From Abracadabra to Zombies
UFOs (unidentified flying objects)
In a nutshell: UFOs are unidentified flying objects that some people think are spaceships from other planets.
A UFO is an unidentified flying object that many people think might be spaceships run by aliens.
Most scientists think that UFOs are most likely things like meteors, satellites burning up, the planet Venus, flocks of birds, aircraft, car lights, weather balloons, reflections, or tricks. One of the tricks is to make fake photos of flying objects. Another trick is to set loose balloons with candles in little crates beneath them.
The closest star to Earth (other than the Sun) is Alpha Centauri. It's about 4 light-years away. Traveling at the speed of light is easy for a photon, but our fastest spacecraft, Voyager, travels at about 40,000 miles an hour. It would take 70,000 years to get to Alpha Centauri on Voyager. If you had been born in Stone Age times and were able to live until you counted to 70,000 by months, you'd still be alive.
Even traveling at one million miles an hour, it would take more than 2,500 years to get there. (Imagine the ancient Greek philosopher and mathematician Pythagoras getting on a spaceship in 500 BCE. Some 50 generations later one of his descendents is born on the ship as it pulls into orbit around a star in Alpha Centauri in 2011.) To get there in twenty-five years would require traveling at more than 100 million miles an hour for the entire trip. If you could travel at 100 million miles an hour you could make it to the Sun and back in about an hour and 45 minutes. The spacecraft would have to be built of some mighty fine stuff to endure such speeds for such a length of time. And there'd be no repair shops on the way. But the main problem for travel between stars is the fuel, the energy needed to get there. Estimates range from one to 100 times the total energy output of our entire planet for a year would be needed to travel to a star 4 light-years away. We couldn't do it with nuclear fission because our spacecraft would have to carry thousands or millions of nuclear power plants on its wings! We could do it if we could produce energy the way the Sun does, by nuclear fusion. If we could collect and use all the energy the Sun produces in just one second, we'd have enough energy to last about 500,000 years! Unfortunately, we'd burn to a crisp if our spaceship produced energy the way the Sun does. Maybe someday we'll figure out a way to provide enough energy to travel to a planet outside of our solar system.

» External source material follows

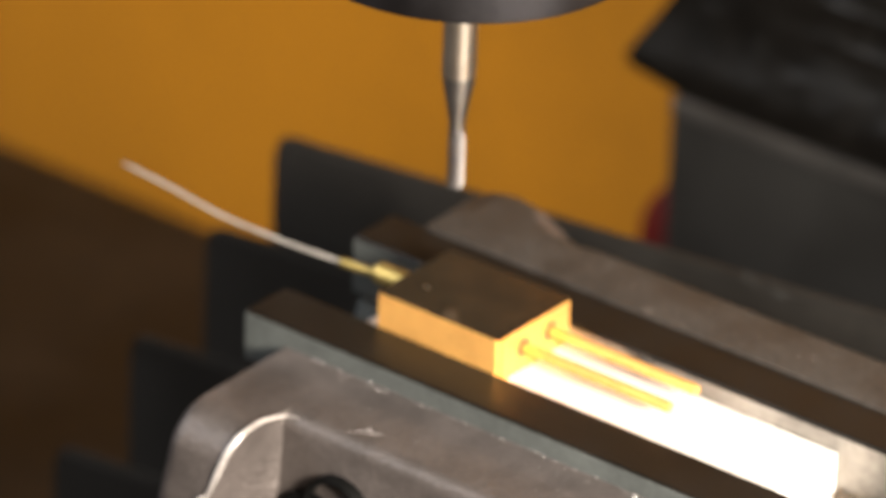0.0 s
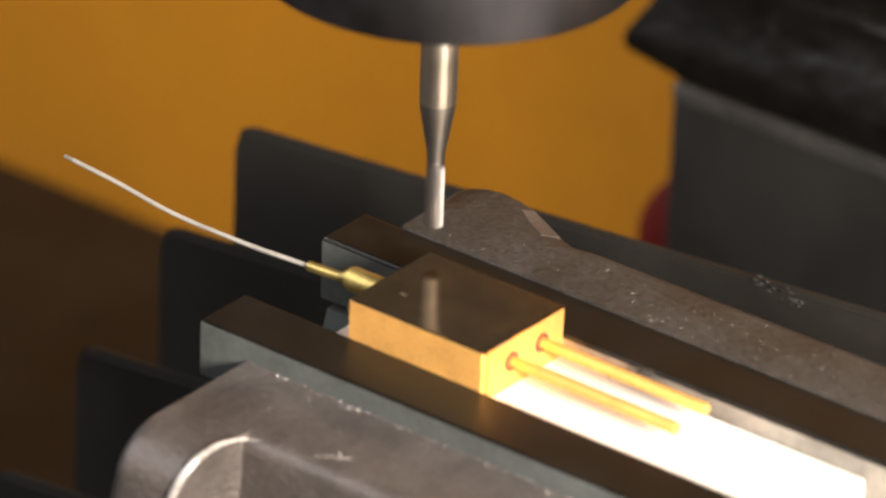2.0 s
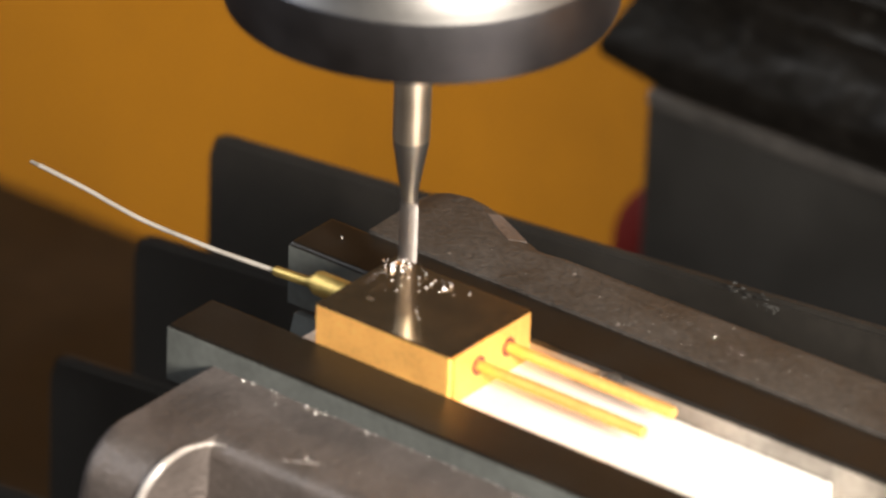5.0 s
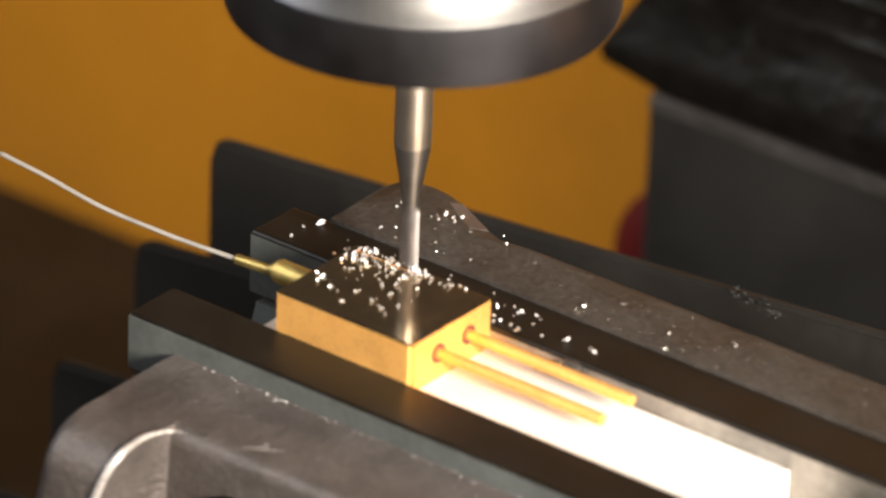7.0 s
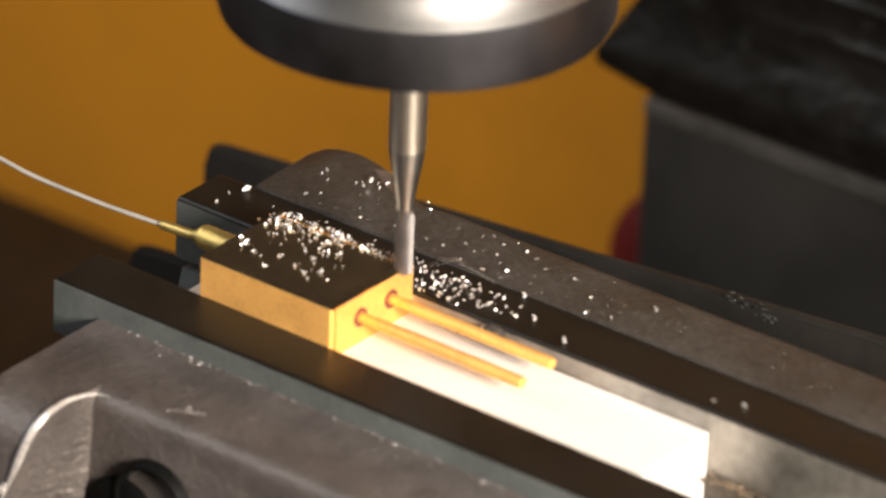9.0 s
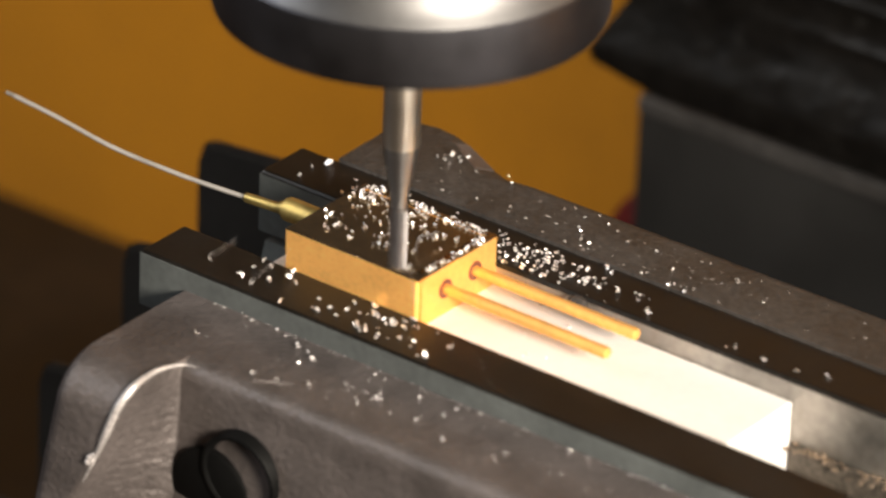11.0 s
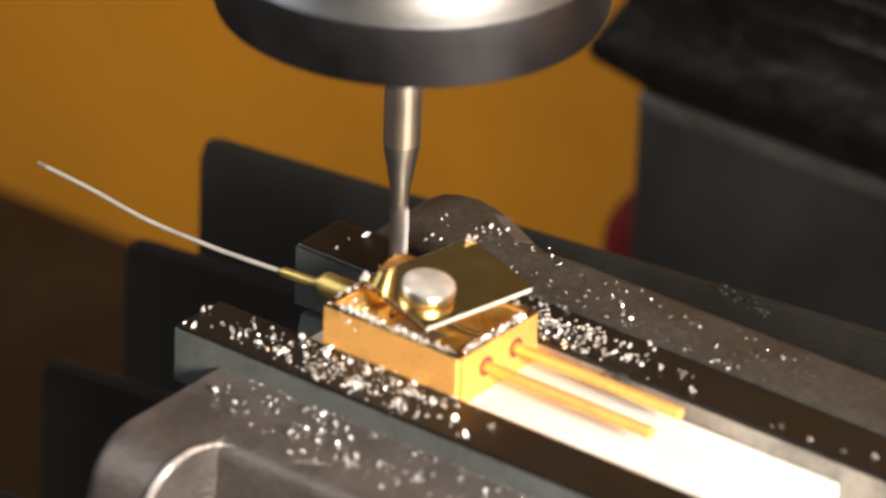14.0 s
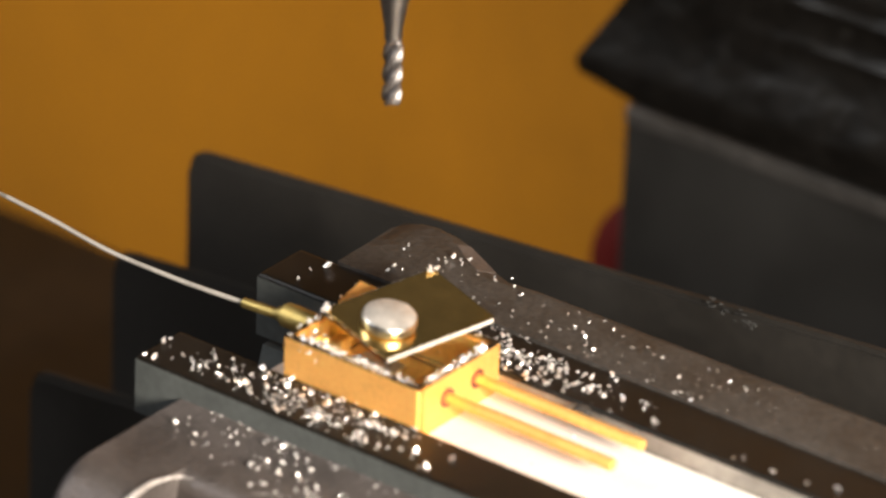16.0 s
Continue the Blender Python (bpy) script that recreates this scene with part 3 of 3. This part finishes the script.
def spindle():
    r = root("spindle", "brushed steel spindle nose with a slim carbide end mill", "spindle")
    part("nose", lathe([(4, 50.3), (31.9, 50.0), (32.8, 50.4), (33.1, 51.3), (33.1, 60.9), (32.9, 61.1)], 128, (0.7, 0.5, 0)), STEEL, r, "dark brushed steel collar", smooth=True)
    part("shoulder", lathe([(32.8, 61.1), (32.3, 61.9), (31.2, 63.2), (30.0, 66.5), (29.6, 70), (29.6, 120), (10, 120.5)], 128, (0.7, 0.5, 0)), STEEL_BRIGHT, r, "bright turned steel", smooth=True)
    part("quill", lathe([(29, 120.6), (45, 121), (45, 300), (20, 301)], 64), COLUMN, r, smooth=True)
    cutter = part("end_mill", lathe([(3.175, 50.6), (3.175, 24.2), (3.1, 23.6)], 48), SHANK, r, "bright ground shank", smooth=True)
    part("neck", lathe([(3.1, 23.6), (3.0, 22.5), (1.55, 14.0), (1.5, 12.2)], 48), CARBIDE, cutter, "grey tapered neck", smooth=True)
    # four helical flutes
    b = bmesh.new()
    rings = []
    nz, seg = 44, 48
    for j in range(nz + 1):
        z = 12.3 * j / nz
        ring = []
        for i in range(seg):
            a = math.tau * i / seg
            k = (4 * a / math.tau) % 1.0
            rad = 1.68 if k < 0.28 else 1.68 - 0.72 * math.sin(math.pi * (k - 0.28) / 0.72) ** 0.8
            if z > 10.5:
                rad = rad + (1.5 - rad) * (z - 10.5) / 1.8
            tw = a + z * math.tan(radians(35)) / 1.68
            ring.append(b.verts.new((rad * math.cos(tw), rad * math.sin(tw), z)))
        rings.append(ring)
    for p, q in zip(rings, rings[1:]):
        for i in range(seg):
            b.faces.new((p[i], p[(i + 1) % seg], q[(i + 1) % seg], q[i]))
    b.faces.new(rings[0][::-1])
    b.faces.new(rings[-1])
    part("fluted_end", b, FLUTE, cutter, "bright helical flutes", smooth=True)
    return r, cutter


VISE = vise()
TABLE = machine_table()
BLOCK = white_block()
CLIP = stop_pin()
PACKAGE, STRIPS, SCRAP = package()
LID = lid()
SPINDLE, CUTTER = spindle()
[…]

Despite the problems that would face anyone on any planet from traveling to other star systems or galaxies, it is not impossible. Perhaps there are beings who can travel at very fast speeds and have the technology and the raw materials to build vessels that can travel here from other solar systems.

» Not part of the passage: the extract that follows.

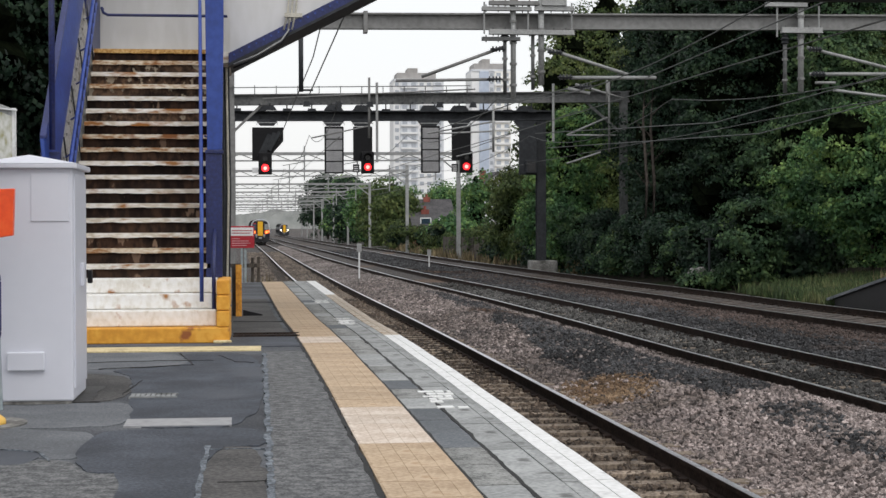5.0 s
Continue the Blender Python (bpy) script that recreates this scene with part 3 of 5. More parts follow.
# ---- tracks ----
def track(line, y0, y1, sleepers_to, label, cant=0.0, fall=grade):
    t = thing("railway_track", (line(20), 20, RAIL - 0.2), label, "track", "railway tracks", kind="structure")
    for side in (-0.7525, 0.7525):
        foot, head = Mesh(), Mesh()
        ys = list(np.arange(y0, 120, 2.0)) + list(np.arange(120, y1, 10))
        for a, b in zip(ys, ys[1:]):
            up = cant if side > 0 else 0.0
            p, q = (line(a) + side, a, RAIL + up + fall(a)), (line(b) + side, b, RAIL + up + fall(b))
            for w, za, zb, mesh in ((0.14, -0.16, -0.135, foot), (0.02, -0.135, -0.04, foot), (0.07, -0.04, -0.004, foot), (0.062, -0.004, 0.0, head)):
                pts = []
                for x, y, z in (p, q):
                    pts += [(x - w / 2, y, z + za), (x + w / 2, y, z + za), (x + w / 2, y, z + zb), (x - w / 2, y, z + zb)]
                mesh.add(pts, [(0, 1, 5, 4), (1, 2, 6, 5), (2, 3, 7, 6), (3, 0, 4, 7)])
        for i in range(int((sleepers_to - y0) / 0.58)):
            a = y0 + 0.58 * i
            for e in (-0.1, 0.1):
                foot.box(line(a) + side + e - 0.04, line(a) + side + e + 0.04, a - 0.05, a + 0.05, RAIL + up - 0.16 + fall(a), RAIL + up - 0.118 + fall(a))
        rail = part("rail", foot, RAIL_RUST, t, "rusty brown steel rail")
        part("railhead", head, RAIL_TOP, rail, "polished running surface")
    s = Mesh()
    s.add([(-1.25, -0.13, -0.12), (1.25, -0.13, -0.12), (1.25, 0.13, -0.12), (-1.25, 0.13, -0.12), (-1.25, -0.1, 0.0), (1.25, -0.1, 0.0), (1.25, 0.1, 0.0), (-1.25, 0.1, 0.0)],
          [(3, 2, 1, 0), (4, 5, 6, 7), (0, 1, 5, 4), (1, 2, 6, 5), (2, 3, 7, 6), (3, 0, 4, 7)])
    first = None
    y = y0
    rest = Mesh()
    while y < 150:
        if y < sleepers_to:
            if first is None:
                ob = first = part("sleeper", s, SLEEPER_DARK if cant > 0.1 else SLEEPER)
            else:
                ob = new("sleeper", first.data)
            ob.parent = t
            ob.location = (line(y) - line(20), y - 20, 0.05 + cant / 2 + fall(y))
            ob.rotation_euler = (0, -math.atan(cant / 1.505), 0)
        else:
            x = line(y)
            rest.add([(a + x, b + y, c + RAIL - 0.155 + fall(y)) for a, b, c in s.v[:8]], s.f[:6])
        y += 0.58
    tagged(part("sleepers_far", rest, SLEEPER_DARK, t), kind="stuff")


# ---- loose ballast stones ----
def ballast(name, label, material, line_a, line_b, y0, y1, count, seed, lo, hi, size=0.03):
    rng = np.random.RandomState(seed)
    ico = np.array([(1, 0, 0), (-1, 0, 0), (0, 1, 0), (0, -1, 0), (0, 0, 1), (0, 0, -1)], float)
    faces = np.array([(0, 2, 4), (2, 1, 4), (1, 3, 4), (3, 0, 4), (2, 0, 5), (1, 2, 5), (3, 1, 5), (0, 3, 5)])
    v, f = np.zeros((count * 6, 3)), np.zeros((count * 8, 3), int)
    for i in range(count):
        u = rng.rand()
        y = y0 + (y1 - y0) * u ** 1.6
        x = line_a(y) + lo + (line_b(y) + hi - line_a(y) - lo) * rng.rand()
        q = np.linalg.qr(rng.randn(3, 3))[0]
        s = size * (0.7 + 0.9 * rng.rand()) * (1 + 0.012 * (y - y0))
        p = (ico * (s * (0.6 + 0.7 * rng.rand(6, 1)))) @ q
        v[i * 6:i * 6 + 6] = p + (x, y, ground_height(x, y) + s * 0.35)
        f[i * 8:i * 8 + 8] = faces + i * 6
    data = bpy.data.meshes.new(name)
    data.from_pydata(v.tolist(), [], f.tolist())
    data.materials.append(material)
    ob = new(name, data)
    tagged(ob, label, "ballast", kind="stuff")


def heap_zone(x, y):
    """Which stone lies where on the heap between the near and the middle track."""
    n = 0.35 * noise.noise((x * 0.9, y * 0.5, 7.0)) + 0.15 * noise.noise((x * 4, y * 3, 2.0))
    rust = ((x - 4.55 - 0.12 * (y - 21.2)) / 0.85) ** 2 + ((y - 21.2) / 1.7) ** 2
    if rust + 1.3 * n + 0.6 * noise.noise((x * 37, y * 31, 4.0)) < 0.75:
        return 2
    crest = mid_line(y) - 1.35 + 0.5 * n
    # Zone 3's dark stones render both staining and the shaded slope as colour.
    if y > 22.3:
        low = 4.65 + 0.02 * (y - 22) + 1.1 * n
        return 3 if low < x < crest - 0.1 else 0 if noise.noise((x * 21, y * 17, 9.0)) > 0.22 else 1
    right = 5.2 + 0.42 * (y - 18.0) + n
    left = 5.0 + 0.28 * (21.5 - y) * (y < 21.5) + n
    if y < 18 and abs(x - 5.75 - 0.06 * (y - 15)) < 0.28 + n:
        return 3 if noise.noise((x * 11, y * 9, 1.0)) > -0.1 else 1
    return 3 if left < x < right + 0.25 and y > 17.4 else 0


def heap(y0, y1, count, seed, size=0.031):
    rng = np.random.RandomState(seed)
    solid = np.array([(1, 0, 0), (-1, 0, 0), (0, 1, 0), (0, -1, 0), (0, 0, 1), (0, 0, -1)], float)
    faces = np.array([(0, 2, 4), (2, 1, 4), (1, 3, 4), (3, 0, 4), (2, 0, 5), (1, 2, 5), (3, 1, 5), (0, 3, 5)])
    zones = [[], [], [], []]
    for i in range(count):
        y = y0 + (y1 - y0) * rng.rand() ** 1.7
        a, b = near_line(y) + 0.78, mid_line(y) - 0.82
        x = a + (b - a) * rng.rand()
        q = np.linalg.qr(rng.randn(3, 3))[0]
        s = size * (0.65 + 0.9 * rng.rand()) * (1 + 0.01 * (y - y0))
        p = (solid * (s * (0.6 + 0.7 * rng.rand(6, 1)))) @ q + (x, y, ground_height(x, y) + s * 0.35)
        zone = heap_zone(x, y)
        if rng.rand() < 0.12:
            zone = 1 if zone in (0, 3) else 0
        zones[zone].append(p)
    looks = (("pinkish-grey crushed stone heaped beside the near track", STONES), ("brownish-grey crushed stone further along the heap", STONES_MID),
             ("rust-stained orange-brown crushed stones on the heap", STONES_RUST), ("dark grey crushed stone in the dip beside the track", STONES_DARK))
    for stones, (label, material) in zip(zones, looks):
        data = bpy.data.meshes.new("ballast_stones")
        data.from_pydata(np.concatenate(stones).tolist(), [], np.concatenate([faces + 6 * k for k in range(len(stones))]).tolist())
        data.materials.append(material)
        tagged(new("ballast_stones", data), label, "ballast", kind="stuff")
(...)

Given the size and age of the visible universe, though, it seems likely that if any creatures were able to travel to distant solar systems some of them would have done it by now. If any have done it by now, the chances of them picking our star (the Sun) and our planet out of the zillions to pick from seems pretty slim.
It's kind of sad to think that there might be millions of planets with all kinds of interesting creatures on them that we'll never know about. And they'll never know about us. That won't stop us from using our imagination and making up stories about space travel to far off galaxies. We may not be able to explore other planets in other galaxies, but we can explore possibilities with our minds. In the meantime, there is still a lot to explore on planets in our own solar system like Mars. And don't forget, we still don't know everything about planet Earth!